Commentary on Political Economy

Wednesday 21 April 2021

 

China Huarong Is a Test for Beijing’s Financial Reform Drive

 Someone has to take big losses. Will it be foreign or domestic investors?
relates to China Huarong Is a Test for Beijing’s Financial Reform Drive

ILLUSTRATION: GEORGE WYLESOL FOR BLOOMBERG BUSINESSWEEK

The Chinese government controls valuable assets in strategic areas through state-owned enterprises. But SOEs are also inefficient, prone to corruption, and heavily indebted. As of 2019, the latest year for which data are available, SOEs had 126 trillion yuan ($19.4 trillion) of debt, or about 40% of the nation’s total government, corporate, and household debt, helping to make China one of the most heavily indebted countries in the world.

China has been trying to get its SOEs to slim down. Although this is mostly a domestic affair, once in a while, its reform agenda can clash directly with foreigners’ interests. China Huarong Asset Management Co., majority-owned by the Ministry of Finance, is a prime test case.

Set up two decades ago to buy bad debt from commercial banks, Huarong was also granted licenses that allowed it to branch into fields such as brokerage, private equity, and shadow banking. The company took full advantage. At the end of 2016, distressed debt assets—Huarong’s core mandate—accounted for only 26% of the total, while other financial assets made up 40%.

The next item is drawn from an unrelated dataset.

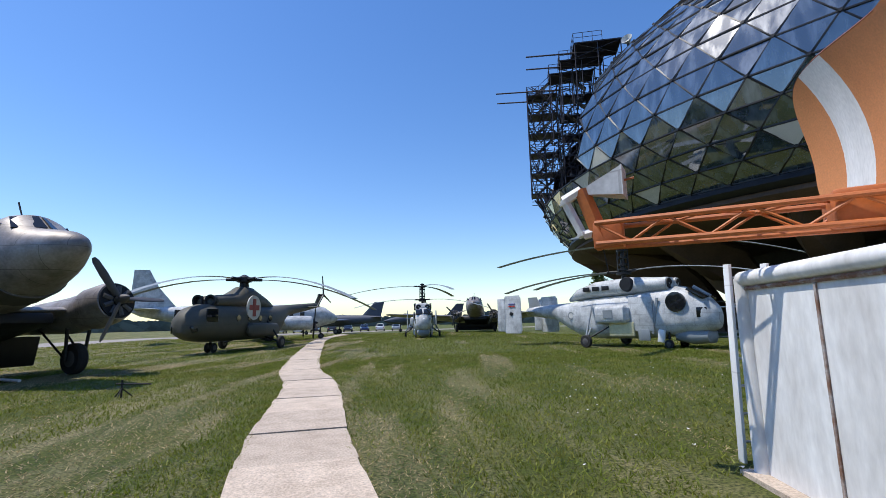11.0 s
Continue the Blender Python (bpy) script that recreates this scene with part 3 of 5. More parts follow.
def outline(t):
    """Rounded outline of the reflector, taller towards its long end."""
    a = 2 * math.pi * t
    c, s = math.cos(a), math.sin(a)
    u = math.copysign(abs(c) ** 0.35, c) * (3.339 if c > 0 else 2.709)
    top, low = heights(u, abs(s))
    return u, top if s > 0 else -low


bm = bmesh.new()
N, M = 72, 12
front = [[bm.verts.new(dish_point(*(w * k / M for w in outline(i / N)), 0.03)) for i in range(N)] for k in range(1, M + 1)]
back = [[bm.verts.new(dish_point(*(w * k / M for w in outline(i / N)), -0.03)) for i in range(N)] for k in range(1, M + 1)]
cf, cb = bm.verts.new(dish_point(0, 0, 0.03)), bm.verts.new(dish_point(0, 0, -0.03))
# lit tone on the front faces, shaded tone on the back
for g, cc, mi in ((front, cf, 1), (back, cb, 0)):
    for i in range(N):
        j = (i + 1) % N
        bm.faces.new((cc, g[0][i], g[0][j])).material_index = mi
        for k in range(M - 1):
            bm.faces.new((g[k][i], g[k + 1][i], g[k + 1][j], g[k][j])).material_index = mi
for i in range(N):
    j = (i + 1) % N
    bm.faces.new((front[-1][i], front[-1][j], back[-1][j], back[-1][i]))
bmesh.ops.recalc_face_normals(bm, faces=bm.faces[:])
reflector = part("reflector", bm, [DISH_SHADE, ORANGE_FACE], radar, "reflector with a shade-darkened brown back and orange and white front bands")


def band(u0, u1, mat):
    """A painted band on the hollow face, between two widths."""
    bm = bmesh.new()
    ease = (lambda f: 1 - (1 - f) ** 3) if u1 > 3 else (lambda f: f ** 3) if u0 < -2.5 else (lambda f: f)
    us = [u0 + (u1 - u0) * ease(k / 14) for k in range(15)]
    cols = []
    for u in us:
        c = min(1, abs(u) / (3.339 if u > 0 else 2.709)) ** (1 / 0.35)
        top, low = (h * 0.992 for h in heights(u, math.sqrt(max(0, 1 - c * c))))
        cols.append([bm.verts.new(dish_point(u, -low + (top + low) * q / 12, 0.036)) for q in range(13)])
    for a, b in zip(cols, cols[1:]):
        for q in range(12):
            bm.faces.new((a[q], b[q], b[q + 1], a[q + 1]))
    bmesh.ops.recalc_face_normals(bm, faces=bm.faces[:])
    return part("paint_band", bm, mat, reflector)


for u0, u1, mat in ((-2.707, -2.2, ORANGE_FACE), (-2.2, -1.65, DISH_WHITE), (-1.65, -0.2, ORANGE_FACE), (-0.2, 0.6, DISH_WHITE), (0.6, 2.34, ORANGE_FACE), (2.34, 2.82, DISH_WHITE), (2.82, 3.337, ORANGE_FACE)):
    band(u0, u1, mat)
part("rim_tube", rings(bmesh.new(), [[dish_point(*outline(i / 90), 0) + AY * (.035 * math.cos(a)) + Vector((0, 0, .035 * math.sin(a))) for a in (0, 1.57, 3.14, 4.71)] for i in range(91)], caps=False), DISH_SHADE, reflector)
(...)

As of June 2020, Huarong held 1.7 trillion yuan in assets and 1.6 trillion yuan of debt. The company has about $22 billion in dollar bonds outstanding. Prices on the bonds tumbled in April, with some issues at one point trading as low as 55¢ on the dollar, after the company delayed the release of its 2020 annual reports. Most of the bonds are guaranteed by China Huarong International Holdings Ltd., a strapped overseas subsidiary, not by the Beijing-headquartered parent.

When foreigners bought the bonds, it appears they didn’t look carefully at the subsidiary’s financials. As of last June, Huarong International had only $2.2 billion of cash. It has $3.8 billion in bonds to redeem this year. Instead, investors relied on the hope that the bonds would get “very strong government support,” the primary justification S&P Global Ratings used for assigning these bonds an investment grade.

Three years ago, Beijing tried to rein in Huarong and arrested its former boss Lai Xiaomin. This January, Lai was given a death sentence—unusually harsh for a financial crime. He was executed within weeks. Yet Huarong’s problems remain. China has been trying to offload the company’s noncore assets for three years, with little progress. More than half of these assets are shadow banking products that are hard to value and divest. The endgame might just have to be a full writedown.

So will China pay off the dollar bond investors to save face on the world stage at its own banks’ expense? Or will it go by the books and cut off its overseas arm? SOE reform in China has been going at a snail’s pace, often met with resistance from entrenched local interests. With Huarong, even foreigners are now getting dragged in. They want the status quo. They don’t want reform. They want to be repaid.